EXERCISE AIM — Nothing but the lines from the line that contains "Continue the Blender" through the line that contains "dark grit near" should appear in the output, each reproduced exactly.

DATA SHOWN —
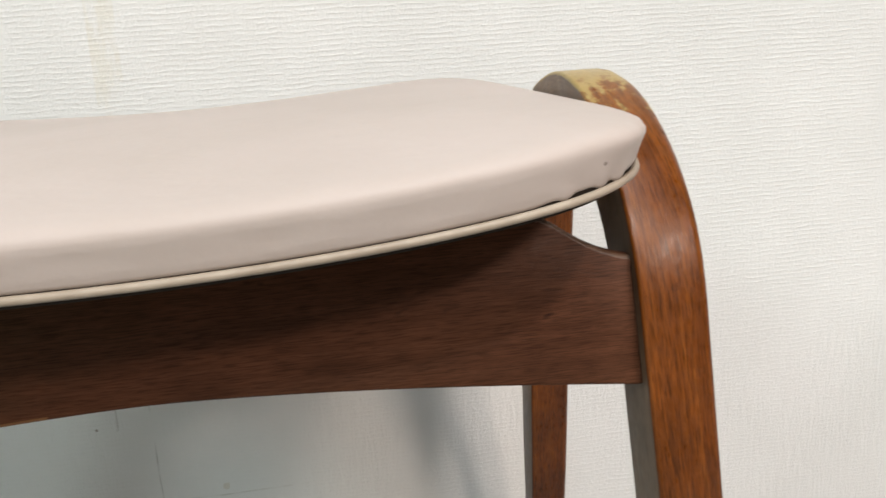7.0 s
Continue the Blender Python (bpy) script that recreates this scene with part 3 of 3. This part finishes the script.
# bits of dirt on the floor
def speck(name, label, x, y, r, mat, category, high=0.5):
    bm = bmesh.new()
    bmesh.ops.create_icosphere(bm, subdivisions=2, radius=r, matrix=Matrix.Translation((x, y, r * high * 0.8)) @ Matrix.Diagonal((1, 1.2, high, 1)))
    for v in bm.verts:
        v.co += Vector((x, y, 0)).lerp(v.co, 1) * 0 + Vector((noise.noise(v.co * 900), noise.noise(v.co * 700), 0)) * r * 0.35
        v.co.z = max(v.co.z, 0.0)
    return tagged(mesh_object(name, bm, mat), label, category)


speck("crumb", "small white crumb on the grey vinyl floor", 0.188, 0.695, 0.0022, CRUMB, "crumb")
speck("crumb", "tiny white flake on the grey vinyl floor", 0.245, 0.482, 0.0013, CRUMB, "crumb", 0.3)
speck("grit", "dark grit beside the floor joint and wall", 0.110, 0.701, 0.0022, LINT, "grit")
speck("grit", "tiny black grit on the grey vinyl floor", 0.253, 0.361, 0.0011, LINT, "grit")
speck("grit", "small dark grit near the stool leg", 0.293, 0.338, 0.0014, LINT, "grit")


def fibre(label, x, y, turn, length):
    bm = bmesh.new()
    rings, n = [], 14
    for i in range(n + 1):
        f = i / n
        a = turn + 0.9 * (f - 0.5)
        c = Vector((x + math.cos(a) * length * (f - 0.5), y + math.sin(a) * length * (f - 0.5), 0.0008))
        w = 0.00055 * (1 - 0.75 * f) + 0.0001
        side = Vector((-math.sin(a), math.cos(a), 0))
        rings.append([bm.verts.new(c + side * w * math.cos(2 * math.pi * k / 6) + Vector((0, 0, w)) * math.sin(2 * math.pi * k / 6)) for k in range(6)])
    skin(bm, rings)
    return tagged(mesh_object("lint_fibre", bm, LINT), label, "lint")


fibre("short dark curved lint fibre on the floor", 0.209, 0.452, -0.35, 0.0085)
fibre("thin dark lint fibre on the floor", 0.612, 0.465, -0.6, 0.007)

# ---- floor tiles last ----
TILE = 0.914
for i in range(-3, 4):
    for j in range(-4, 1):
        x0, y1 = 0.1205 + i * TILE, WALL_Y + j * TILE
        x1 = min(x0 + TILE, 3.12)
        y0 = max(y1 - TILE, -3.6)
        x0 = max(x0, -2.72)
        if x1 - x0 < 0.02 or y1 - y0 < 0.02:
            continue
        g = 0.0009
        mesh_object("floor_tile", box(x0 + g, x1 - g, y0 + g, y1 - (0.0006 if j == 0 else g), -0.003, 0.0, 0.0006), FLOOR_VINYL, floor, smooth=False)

ANSWER FOR THIS EXERCISE —
Continue the Blender Python (bpy) script that recreates this scene with part 3 of 3. This part finishes the script.
# bits of dirt on the floor
def speck(name, label, x, y, r, mat, category, high=0.5):
    bm = bmesh.new()
    bmesh.ops.create_icosphere(bm, subdivisions=2, radius=r, matrix=Matrix.Translation((x, y, r * high * 0.8)) @ Matrix.Diagonal((1, 1.2, high, 1)))
    for v in bm.verts:
        v.co += Vector((x, y, 0)).lerp(v.co, 1) * 0 + Vector((noise.noise(v.co * 900), noise.noise(v.co * 700), 0)) * r * 0.35
        v.co.z = max(v.co.z, 0.0)
    return tagged(mesh_object(name, bm, mat), label, category)


speck("crumb", "small white crumb on the grey vinyl floor", 0.188, 0.695, 0.0022, CRUMB, "crumb")
speck("crumb", "tiny white flake on the grey vinyl floor", 0.245, 0.482, 0.0013, CRUMB, "crumb", 0.3)
speck("grit", "dark grit beside the floor joint and wall", 0.110, 0.701, 0.0022, LINT, "grit")
speck("grit", "tiny black grit on the grey vinyl floor", 0.253, 0.361, 0.0011, LINT, "grit")
speck("grit", "small dark grit near the stool leg", 0.293, 0.338, 0.0014, LINT, "grit")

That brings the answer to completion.